begin

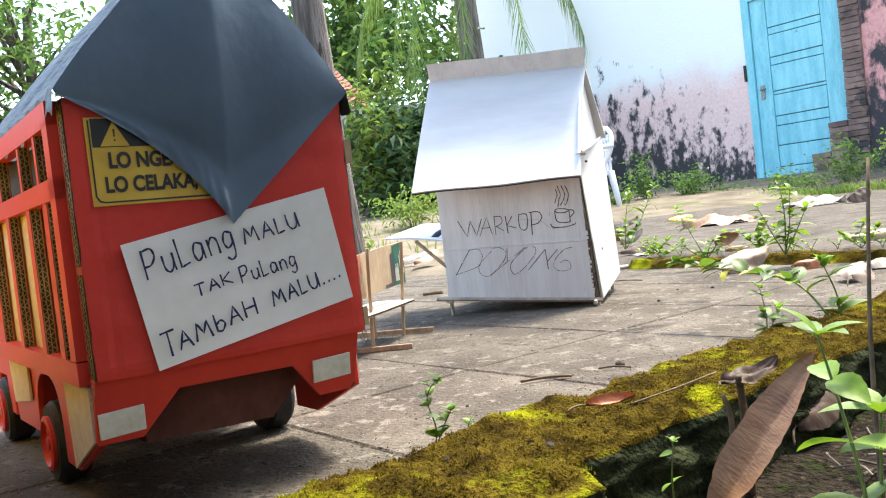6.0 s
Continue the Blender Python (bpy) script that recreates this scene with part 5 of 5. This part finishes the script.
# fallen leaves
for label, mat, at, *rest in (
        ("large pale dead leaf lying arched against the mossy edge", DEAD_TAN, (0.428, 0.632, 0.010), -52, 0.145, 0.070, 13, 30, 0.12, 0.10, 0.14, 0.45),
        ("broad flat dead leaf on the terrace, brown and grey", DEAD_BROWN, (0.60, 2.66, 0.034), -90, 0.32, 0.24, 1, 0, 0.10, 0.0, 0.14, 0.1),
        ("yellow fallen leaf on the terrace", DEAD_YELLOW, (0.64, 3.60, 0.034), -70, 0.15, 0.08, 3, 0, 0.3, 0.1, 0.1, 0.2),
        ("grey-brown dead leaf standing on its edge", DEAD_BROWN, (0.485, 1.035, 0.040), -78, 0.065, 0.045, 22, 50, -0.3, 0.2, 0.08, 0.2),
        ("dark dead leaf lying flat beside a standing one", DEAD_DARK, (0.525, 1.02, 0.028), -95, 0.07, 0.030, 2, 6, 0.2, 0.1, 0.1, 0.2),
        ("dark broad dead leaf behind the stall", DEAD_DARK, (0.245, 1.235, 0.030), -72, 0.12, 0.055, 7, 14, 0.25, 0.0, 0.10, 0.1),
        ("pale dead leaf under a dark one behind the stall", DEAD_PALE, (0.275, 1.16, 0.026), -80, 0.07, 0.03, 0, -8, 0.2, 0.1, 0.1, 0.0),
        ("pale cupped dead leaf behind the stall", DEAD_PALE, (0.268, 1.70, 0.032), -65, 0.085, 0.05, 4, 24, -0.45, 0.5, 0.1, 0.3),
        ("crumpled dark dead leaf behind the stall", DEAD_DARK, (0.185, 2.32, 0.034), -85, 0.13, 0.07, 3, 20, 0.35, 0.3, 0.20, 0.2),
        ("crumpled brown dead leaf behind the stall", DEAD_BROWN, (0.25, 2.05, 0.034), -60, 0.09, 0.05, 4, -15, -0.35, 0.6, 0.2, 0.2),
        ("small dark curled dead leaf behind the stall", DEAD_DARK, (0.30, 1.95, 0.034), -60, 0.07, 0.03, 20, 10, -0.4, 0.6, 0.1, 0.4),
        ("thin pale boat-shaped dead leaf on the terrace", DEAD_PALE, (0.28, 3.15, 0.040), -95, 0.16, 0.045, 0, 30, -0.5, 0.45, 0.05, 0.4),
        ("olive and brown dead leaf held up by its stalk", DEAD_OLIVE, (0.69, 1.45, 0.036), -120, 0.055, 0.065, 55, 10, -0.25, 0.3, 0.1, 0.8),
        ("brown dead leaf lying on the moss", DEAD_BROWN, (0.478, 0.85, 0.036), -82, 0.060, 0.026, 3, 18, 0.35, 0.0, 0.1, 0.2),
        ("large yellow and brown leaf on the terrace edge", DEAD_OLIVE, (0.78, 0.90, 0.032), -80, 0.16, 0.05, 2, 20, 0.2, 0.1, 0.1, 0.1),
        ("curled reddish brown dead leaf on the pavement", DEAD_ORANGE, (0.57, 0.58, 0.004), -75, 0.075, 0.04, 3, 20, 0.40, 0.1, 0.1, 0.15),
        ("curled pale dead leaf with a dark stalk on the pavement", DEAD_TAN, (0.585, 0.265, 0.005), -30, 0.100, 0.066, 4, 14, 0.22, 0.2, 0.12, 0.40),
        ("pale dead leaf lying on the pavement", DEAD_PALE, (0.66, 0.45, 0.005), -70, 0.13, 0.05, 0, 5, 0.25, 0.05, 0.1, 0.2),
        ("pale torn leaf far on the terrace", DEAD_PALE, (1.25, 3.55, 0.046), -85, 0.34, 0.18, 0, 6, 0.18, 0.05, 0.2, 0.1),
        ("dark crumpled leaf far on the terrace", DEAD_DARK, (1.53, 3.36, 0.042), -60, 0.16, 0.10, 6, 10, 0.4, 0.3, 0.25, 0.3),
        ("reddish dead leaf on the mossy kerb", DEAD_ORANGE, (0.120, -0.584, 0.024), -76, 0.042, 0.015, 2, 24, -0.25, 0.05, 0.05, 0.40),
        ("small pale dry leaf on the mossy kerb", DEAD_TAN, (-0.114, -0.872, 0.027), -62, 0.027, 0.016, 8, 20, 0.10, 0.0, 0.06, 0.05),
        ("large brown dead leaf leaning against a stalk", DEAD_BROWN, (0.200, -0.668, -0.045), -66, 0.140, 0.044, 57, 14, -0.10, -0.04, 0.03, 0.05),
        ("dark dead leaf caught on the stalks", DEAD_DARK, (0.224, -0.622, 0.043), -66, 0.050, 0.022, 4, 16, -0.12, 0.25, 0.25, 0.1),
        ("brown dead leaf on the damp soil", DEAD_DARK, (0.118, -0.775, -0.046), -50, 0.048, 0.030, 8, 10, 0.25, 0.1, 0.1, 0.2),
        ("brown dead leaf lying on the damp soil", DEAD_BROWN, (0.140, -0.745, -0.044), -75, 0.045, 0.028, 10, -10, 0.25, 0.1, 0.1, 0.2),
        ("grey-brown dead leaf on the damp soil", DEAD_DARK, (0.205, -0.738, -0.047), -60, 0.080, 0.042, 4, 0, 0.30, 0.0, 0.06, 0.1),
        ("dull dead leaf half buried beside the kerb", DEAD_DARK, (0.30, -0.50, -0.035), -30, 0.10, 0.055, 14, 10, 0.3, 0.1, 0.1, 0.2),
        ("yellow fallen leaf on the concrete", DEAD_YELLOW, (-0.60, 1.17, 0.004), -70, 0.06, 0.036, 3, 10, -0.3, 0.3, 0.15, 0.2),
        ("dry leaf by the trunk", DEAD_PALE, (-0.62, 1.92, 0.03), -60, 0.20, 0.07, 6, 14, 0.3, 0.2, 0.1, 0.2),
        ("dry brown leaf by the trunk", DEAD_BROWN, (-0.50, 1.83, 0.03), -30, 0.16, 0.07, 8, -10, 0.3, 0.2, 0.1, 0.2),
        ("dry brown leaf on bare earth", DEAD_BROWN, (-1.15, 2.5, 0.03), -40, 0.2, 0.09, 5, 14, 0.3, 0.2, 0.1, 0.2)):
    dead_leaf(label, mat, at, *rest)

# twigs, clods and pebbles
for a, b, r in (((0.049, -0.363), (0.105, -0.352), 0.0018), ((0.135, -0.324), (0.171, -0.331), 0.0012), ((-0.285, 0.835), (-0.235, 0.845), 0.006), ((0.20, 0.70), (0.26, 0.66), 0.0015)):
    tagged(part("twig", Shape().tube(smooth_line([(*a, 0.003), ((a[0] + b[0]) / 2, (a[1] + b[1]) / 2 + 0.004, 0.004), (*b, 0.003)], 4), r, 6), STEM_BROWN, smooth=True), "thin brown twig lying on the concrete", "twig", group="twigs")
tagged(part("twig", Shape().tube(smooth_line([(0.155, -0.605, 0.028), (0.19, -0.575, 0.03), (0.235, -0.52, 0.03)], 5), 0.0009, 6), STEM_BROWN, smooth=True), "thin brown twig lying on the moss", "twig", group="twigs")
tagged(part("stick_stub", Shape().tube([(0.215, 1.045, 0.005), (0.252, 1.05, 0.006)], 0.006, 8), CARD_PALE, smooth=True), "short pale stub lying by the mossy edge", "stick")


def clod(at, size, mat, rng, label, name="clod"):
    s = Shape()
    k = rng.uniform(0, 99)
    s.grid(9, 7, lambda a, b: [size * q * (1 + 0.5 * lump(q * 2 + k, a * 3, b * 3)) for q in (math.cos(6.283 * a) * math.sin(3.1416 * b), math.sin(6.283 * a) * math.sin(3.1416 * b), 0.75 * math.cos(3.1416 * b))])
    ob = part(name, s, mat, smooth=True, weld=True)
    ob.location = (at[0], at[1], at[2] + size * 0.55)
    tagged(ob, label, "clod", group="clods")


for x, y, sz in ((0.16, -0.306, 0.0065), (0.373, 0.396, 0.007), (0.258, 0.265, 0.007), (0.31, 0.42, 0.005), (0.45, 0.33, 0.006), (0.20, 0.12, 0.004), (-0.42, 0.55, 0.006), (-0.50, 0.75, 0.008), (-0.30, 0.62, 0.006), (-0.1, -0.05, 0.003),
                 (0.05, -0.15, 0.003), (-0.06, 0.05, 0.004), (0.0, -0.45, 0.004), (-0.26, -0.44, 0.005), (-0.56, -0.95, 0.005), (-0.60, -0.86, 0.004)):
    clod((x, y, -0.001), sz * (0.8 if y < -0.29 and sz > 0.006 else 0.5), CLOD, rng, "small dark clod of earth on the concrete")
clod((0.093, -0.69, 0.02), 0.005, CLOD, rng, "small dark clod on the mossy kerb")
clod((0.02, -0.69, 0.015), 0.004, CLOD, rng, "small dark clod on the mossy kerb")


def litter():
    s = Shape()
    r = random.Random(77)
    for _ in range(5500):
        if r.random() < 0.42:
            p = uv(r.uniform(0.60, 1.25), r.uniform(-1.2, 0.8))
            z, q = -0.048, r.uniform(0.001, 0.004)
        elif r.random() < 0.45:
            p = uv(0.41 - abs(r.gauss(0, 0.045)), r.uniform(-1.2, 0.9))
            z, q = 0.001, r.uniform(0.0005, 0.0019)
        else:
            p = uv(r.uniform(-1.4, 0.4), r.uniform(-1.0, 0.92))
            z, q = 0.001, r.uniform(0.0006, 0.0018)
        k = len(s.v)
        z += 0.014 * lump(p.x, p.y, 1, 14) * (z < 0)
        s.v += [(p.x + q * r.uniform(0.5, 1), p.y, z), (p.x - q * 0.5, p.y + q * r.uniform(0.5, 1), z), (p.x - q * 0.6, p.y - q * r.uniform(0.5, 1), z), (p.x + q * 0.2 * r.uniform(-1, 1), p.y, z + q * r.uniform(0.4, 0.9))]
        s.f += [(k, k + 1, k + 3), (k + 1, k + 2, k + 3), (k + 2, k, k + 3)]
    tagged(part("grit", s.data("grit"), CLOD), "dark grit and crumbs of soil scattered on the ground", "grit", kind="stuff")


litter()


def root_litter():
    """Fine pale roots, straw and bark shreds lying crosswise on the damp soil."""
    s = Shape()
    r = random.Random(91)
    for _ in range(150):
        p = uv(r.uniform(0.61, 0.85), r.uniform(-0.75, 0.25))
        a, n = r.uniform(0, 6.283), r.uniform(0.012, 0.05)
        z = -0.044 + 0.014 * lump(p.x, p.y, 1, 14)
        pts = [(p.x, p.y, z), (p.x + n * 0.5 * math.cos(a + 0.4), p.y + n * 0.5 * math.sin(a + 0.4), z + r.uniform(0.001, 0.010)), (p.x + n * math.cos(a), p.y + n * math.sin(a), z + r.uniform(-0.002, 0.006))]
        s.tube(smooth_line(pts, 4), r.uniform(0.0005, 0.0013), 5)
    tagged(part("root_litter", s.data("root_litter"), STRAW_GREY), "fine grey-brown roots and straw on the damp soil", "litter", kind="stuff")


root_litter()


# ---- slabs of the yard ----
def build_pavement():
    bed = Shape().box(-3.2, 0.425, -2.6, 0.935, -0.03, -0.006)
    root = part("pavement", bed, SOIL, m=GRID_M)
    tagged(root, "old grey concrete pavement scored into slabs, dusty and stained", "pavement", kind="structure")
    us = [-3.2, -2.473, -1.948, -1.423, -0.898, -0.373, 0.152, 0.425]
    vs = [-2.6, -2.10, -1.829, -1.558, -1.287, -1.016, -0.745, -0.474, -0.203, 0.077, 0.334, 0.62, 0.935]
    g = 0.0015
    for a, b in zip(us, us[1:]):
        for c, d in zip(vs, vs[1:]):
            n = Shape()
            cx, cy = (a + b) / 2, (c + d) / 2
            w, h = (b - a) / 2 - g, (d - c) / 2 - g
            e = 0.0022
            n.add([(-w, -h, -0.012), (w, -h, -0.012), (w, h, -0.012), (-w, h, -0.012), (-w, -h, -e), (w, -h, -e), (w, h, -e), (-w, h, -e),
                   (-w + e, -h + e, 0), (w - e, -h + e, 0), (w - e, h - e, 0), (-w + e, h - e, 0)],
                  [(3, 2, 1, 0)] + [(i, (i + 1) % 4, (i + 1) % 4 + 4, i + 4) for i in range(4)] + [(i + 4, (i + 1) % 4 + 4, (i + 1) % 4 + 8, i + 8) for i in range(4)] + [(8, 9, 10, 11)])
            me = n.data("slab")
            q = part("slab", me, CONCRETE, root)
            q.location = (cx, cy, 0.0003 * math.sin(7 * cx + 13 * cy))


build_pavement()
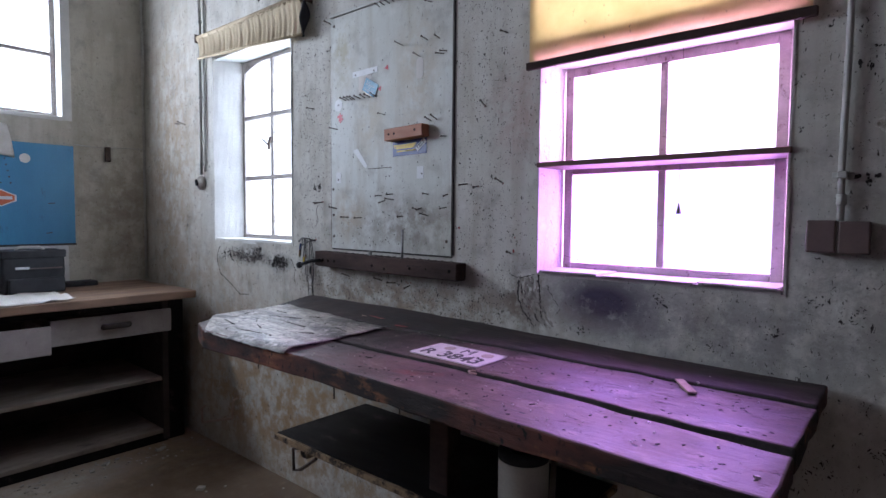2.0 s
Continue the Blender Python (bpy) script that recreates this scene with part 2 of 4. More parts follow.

end

What is the number of lines in the records above that include the word "script"? Reply with that number and nothing more.

-- RESPONSE TO THIS EXERCISE --
2